§ Written exercise:
Begin with the line containing "# ---- helpers" and end with the line containing "q.make_compatible(carried.rotation_quaternion)"; set down that block verbatim and nothing else.

——

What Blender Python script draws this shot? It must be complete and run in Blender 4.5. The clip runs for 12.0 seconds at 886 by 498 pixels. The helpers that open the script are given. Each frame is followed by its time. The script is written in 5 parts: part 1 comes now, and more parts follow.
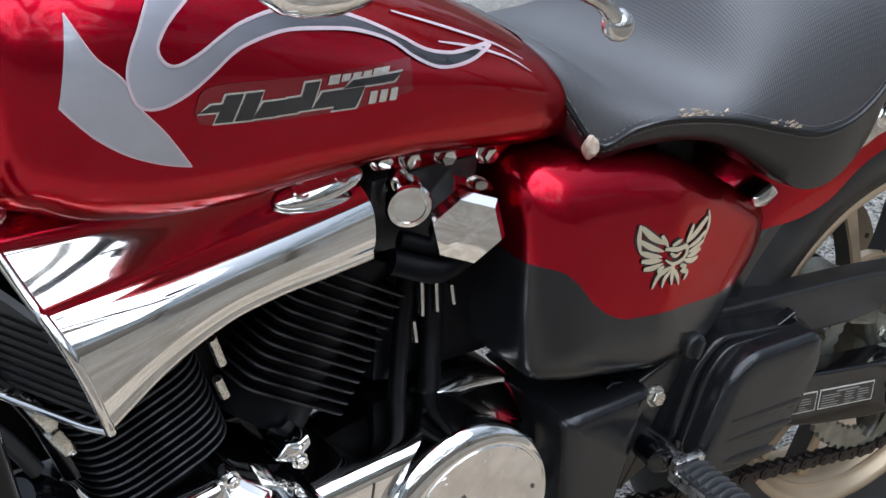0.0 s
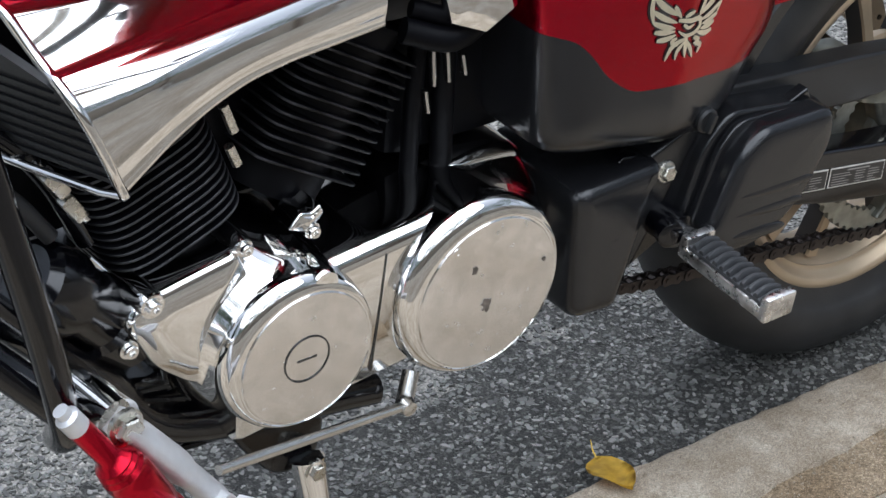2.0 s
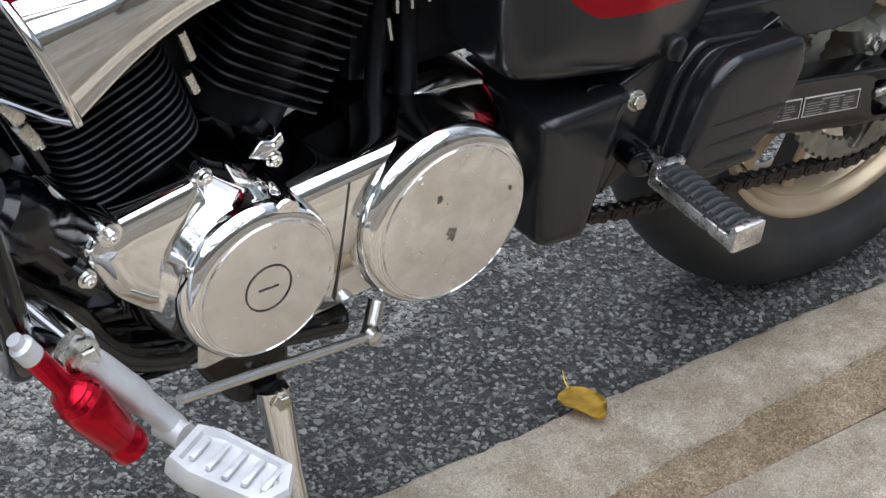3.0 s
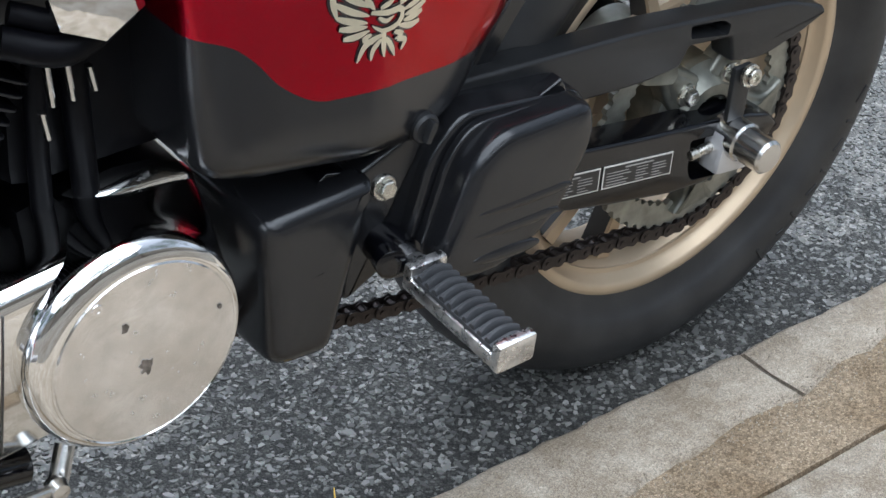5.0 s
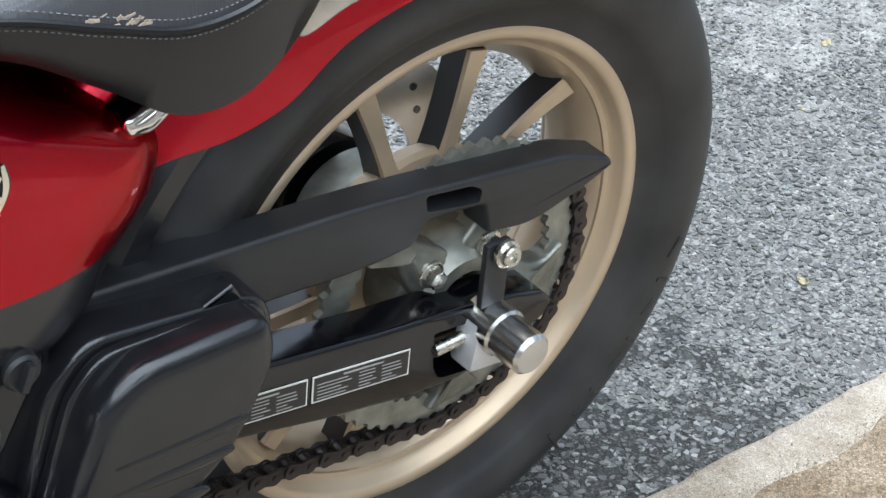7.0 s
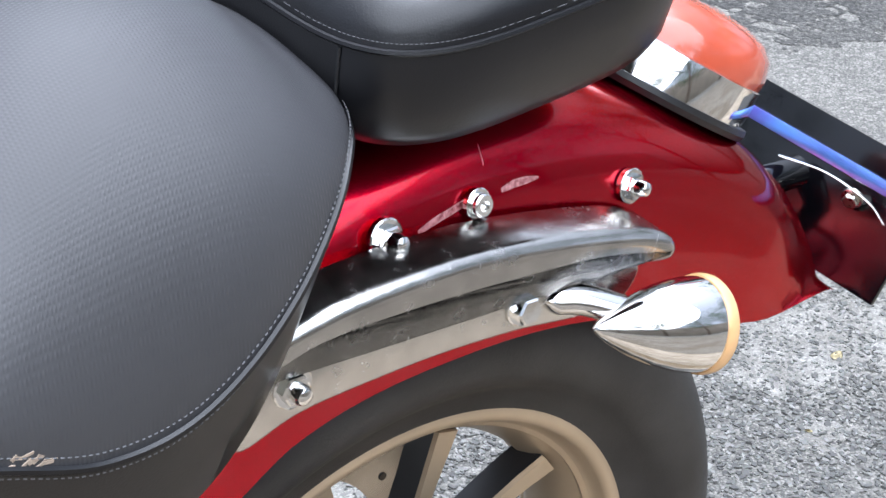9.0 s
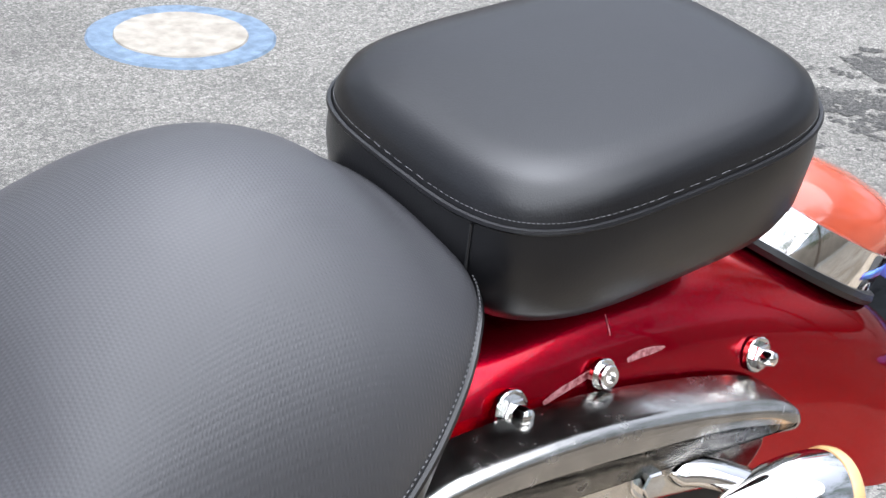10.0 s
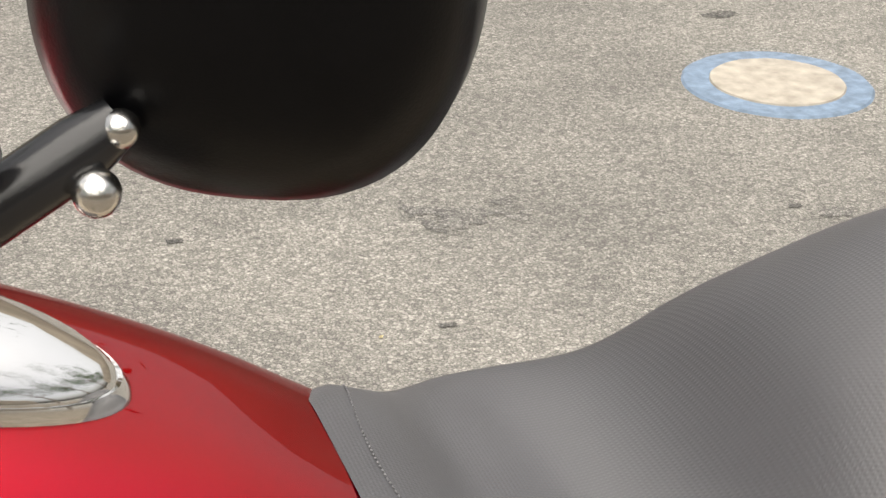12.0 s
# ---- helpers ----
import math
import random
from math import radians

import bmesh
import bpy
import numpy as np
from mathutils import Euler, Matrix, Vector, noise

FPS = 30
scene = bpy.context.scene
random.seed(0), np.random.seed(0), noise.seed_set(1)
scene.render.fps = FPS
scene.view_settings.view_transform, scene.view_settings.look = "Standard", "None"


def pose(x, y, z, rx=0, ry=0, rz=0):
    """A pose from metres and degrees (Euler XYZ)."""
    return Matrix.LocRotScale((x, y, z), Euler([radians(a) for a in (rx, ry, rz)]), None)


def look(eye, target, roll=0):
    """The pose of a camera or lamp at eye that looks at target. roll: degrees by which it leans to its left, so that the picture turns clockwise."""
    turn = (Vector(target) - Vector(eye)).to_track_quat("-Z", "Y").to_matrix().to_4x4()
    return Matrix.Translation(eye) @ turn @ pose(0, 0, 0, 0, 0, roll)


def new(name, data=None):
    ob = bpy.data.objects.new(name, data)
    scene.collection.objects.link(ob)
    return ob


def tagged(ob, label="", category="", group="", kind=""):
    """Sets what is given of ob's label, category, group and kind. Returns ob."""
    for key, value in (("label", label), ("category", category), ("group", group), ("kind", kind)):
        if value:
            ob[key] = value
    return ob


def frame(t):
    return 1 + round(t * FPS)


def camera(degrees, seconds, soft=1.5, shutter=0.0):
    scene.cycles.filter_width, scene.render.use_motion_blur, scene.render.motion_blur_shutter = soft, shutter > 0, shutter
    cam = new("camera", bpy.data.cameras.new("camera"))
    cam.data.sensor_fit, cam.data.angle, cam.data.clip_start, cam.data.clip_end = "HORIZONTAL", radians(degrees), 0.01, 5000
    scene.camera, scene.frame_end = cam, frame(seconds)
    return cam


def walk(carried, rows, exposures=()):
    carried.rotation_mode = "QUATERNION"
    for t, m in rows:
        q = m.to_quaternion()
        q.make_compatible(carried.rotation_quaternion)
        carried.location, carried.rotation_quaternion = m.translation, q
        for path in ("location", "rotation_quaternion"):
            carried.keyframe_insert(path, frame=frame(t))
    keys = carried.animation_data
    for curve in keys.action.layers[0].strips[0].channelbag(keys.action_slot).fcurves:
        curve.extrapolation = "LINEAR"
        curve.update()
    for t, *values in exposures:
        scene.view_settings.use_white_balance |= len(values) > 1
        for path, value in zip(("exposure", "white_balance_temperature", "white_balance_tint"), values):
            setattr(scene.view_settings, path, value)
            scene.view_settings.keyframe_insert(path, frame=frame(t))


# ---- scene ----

——

§ Output for this task:
# ---- helpers ----
import math
import random
from math import radians

import bmesh
import bpy
import numpy as np
from mathutils import Euler, Matrix, Vector, noise

FPS = 30
scene = bpy.context.scene
random.seed(0), np.random.seed(0), noise.seed_set(1)
scene.render.fps = FPS
scene.view_settings.view_transform, scene.view_settings.look = "Standard", "None"


def pose(x, y, z, rx=0, ry=0, rz=0):
    """A pose from metres and degrees (Euler XYZ)."""
    return Matrix.LocRotScale((x, y, z), Euler([radians(a) for a in (rx, ry, rz)]), None)


def look(eye, target, roll=0):
    """The pose of a camera or lamp at eye that looks at target. roll: degrees by which it leans to its left, so that the picture turns clockwise."""
    turn = (Vector(target) - Vector(eye)).to_track_quat("-Z", "Y").to_matrix().to_4x4()
    return Matrix.Translation(eye) @ turn @ pose(0, 0, 0, 0, 0, roll)


def new(name, data=None):
    ob = bpy.data.objects.new(name, data)
    scene.collection.objects.link(ob)
    return ob


def tagged(ob, label="", category="", group="", kind=""):
    """Sets what is given of ob's label, category, group and kind. Returns ob."""
    for key, value in (("label", label), ("category", category), ("group", group), ("kind", kind)):
        if value:
            ob[key] = value
    return ob


def frame(t):
    return 1 + round(t * FPS)


def camera(degrees, seconds, soft=1.5, shutter=0.0):
    scene.cycles.filter_width, scene.render.use_motion_blur, scene.render.motion_blur_shutter = soft, shutter > 0, shutter
    cam = new("camera", bpy.data.cameras.new("camera"))
    cam.data.sensor_fit, cam.data.angle, cam.data.clip_start, cam.data.clip_end = "HORIZONTAL", radians(degrees), 0.01, 5000
    scene.camera, scene.frame_end = cam, frame(seconds)
    return cam


def walk(carried, rows, exposures=()):
    carried.rotation_mode = "QUATERNION"
    for t, m in rows:
        q = m.to_quaternion()
        q.make_compatible(carried.rotation_quaternion)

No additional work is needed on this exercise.